La naissance de ces mouvements traduit un engouement des différents acteurs civils et politiques maliens à se « retrouver dans des groupes en fonction des opportunités du moment », en se positionnant soit pour les pouvoirs publics actuels soit contre. Parallèlement, il ya des tendances qui naissent dans la perspective « de porter leur voix dans le processus des réformes et de la refondation ».

Selon le chercheur Baba Dakono, au-delà de la vivacité de la démocratie, la pluralité des mouvements politiques et civils peut « traduire une fracture sociale et la difficulté des Maliens, regroupés sous différentes catégories, à se retrouver pour porter un message commun ».

Cela traduit un malaise profond qui pourrait s’expliquer à travers une crise de confiance. « Ce discours, le nouveau Mali, n’est pas nouveau. En 1991, après la chute du Président Moussa Traoré, c’était le nouveau Mali. Plus tard, en 2012, on s’est rendu compte que les dirigeants avaient changé, mais pas les maux. En 2020, rebelote. Cette perspective pousse les acteurs à se positionner dans la perspective de la réforme et de la refondation », analyse Baba Dakono.

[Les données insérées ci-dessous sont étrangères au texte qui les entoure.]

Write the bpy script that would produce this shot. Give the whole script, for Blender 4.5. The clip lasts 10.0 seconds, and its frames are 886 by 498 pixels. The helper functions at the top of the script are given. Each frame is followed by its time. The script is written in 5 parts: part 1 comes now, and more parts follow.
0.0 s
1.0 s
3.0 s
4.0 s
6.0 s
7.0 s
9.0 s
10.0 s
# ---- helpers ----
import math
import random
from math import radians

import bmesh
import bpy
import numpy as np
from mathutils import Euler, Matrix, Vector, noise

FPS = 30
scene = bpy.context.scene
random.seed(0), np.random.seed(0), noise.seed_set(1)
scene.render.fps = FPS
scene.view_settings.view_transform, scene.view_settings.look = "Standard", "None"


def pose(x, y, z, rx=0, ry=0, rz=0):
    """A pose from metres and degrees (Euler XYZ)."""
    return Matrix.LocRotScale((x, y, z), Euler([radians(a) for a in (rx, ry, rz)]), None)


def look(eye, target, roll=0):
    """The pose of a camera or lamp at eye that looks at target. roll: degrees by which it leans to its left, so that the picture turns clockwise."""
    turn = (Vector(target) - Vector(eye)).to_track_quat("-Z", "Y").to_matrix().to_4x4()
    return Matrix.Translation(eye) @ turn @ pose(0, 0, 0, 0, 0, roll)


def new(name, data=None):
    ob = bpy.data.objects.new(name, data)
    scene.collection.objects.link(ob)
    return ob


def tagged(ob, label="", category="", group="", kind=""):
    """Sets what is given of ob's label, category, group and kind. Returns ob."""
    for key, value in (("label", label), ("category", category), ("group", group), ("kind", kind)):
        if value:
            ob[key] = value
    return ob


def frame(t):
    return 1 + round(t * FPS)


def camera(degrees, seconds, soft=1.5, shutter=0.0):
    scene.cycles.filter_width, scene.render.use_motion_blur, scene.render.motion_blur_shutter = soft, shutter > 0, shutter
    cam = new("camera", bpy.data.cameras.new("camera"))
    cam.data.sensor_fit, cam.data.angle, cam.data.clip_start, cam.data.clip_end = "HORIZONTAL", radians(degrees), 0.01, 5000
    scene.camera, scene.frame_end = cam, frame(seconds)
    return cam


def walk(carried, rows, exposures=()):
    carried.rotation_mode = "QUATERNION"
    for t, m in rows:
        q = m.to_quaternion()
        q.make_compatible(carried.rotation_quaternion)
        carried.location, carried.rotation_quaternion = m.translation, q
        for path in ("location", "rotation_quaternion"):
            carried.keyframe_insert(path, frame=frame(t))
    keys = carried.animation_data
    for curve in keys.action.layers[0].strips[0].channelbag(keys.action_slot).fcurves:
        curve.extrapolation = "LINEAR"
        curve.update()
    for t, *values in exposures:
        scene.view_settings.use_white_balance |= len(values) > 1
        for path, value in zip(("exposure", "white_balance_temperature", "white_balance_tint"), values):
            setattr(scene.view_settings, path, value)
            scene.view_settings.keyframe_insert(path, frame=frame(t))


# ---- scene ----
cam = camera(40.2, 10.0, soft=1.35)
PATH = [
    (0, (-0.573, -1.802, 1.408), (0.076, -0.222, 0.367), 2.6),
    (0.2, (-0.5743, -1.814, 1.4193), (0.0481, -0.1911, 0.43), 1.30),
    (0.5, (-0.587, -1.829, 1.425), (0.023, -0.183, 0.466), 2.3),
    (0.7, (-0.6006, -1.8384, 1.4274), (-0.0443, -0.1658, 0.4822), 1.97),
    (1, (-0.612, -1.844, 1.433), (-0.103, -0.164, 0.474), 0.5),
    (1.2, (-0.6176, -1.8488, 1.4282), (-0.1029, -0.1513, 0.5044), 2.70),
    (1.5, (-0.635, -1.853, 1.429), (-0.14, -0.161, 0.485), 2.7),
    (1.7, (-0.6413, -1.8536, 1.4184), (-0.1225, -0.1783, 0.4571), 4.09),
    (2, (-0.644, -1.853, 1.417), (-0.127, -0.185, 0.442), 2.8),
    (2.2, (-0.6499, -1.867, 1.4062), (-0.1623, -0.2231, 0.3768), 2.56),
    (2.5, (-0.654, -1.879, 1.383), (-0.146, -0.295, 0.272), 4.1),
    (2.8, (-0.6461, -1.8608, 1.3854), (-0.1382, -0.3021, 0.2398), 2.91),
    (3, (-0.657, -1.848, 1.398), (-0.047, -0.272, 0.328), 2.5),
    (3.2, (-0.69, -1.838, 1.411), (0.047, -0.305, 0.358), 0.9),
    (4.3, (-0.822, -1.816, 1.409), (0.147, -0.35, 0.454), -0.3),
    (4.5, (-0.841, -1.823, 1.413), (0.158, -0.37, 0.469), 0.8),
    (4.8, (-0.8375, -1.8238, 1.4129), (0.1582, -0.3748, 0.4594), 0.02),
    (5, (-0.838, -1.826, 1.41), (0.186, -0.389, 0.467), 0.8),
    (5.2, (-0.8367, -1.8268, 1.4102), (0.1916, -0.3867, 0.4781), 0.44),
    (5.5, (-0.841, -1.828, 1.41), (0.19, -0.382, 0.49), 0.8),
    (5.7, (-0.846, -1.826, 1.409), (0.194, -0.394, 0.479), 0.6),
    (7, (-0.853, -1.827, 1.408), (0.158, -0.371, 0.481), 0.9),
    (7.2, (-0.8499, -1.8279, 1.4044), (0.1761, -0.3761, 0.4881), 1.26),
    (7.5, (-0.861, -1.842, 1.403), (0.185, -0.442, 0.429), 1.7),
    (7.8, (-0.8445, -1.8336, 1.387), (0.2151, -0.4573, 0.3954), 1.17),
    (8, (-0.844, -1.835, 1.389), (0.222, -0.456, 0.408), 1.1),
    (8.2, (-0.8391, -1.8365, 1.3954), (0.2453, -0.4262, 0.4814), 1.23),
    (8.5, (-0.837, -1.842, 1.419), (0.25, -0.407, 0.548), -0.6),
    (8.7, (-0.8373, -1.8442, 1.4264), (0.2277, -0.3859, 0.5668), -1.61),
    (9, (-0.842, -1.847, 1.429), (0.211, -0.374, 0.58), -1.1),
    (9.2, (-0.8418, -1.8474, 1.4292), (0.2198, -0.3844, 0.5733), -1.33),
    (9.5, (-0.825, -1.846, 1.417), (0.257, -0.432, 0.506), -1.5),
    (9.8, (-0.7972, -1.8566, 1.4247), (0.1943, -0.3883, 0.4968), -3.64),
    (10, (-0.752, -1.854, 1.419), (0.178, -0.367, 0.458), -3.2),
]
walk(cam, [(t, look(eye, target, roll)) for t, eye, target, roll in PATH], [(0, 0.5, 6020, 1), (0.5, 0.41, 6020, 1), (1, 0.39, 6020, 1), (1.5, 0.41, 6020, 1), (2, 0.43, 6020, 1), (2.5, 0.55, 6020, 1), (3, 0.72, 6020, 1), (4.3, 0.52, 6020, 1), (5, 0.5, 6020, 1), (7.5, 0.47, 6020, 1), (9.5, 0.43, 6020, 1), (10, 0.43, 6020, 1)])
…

Le CRA, qui fait partie des plus récents mouvements, oriente le débat sur les « causes profondes » de la crise politique au Mali, qui ont conduit sept ans après à un nouveau coup d’État. Il s’agit pour le Cadre de réflexion et d’actions de mettre l’accent sur « les conditions d’organisation et de participation électorales », à l’origine de la crispation politique actuelle à travers la « fraude » observée au niveau des élections législatives de mars 2020, explique Moussa Kondo, porte-parole du CRA, qui envisage à travers des propositions inclusives de contribuer à l’édification du Mali pendant les 30 prochaines années.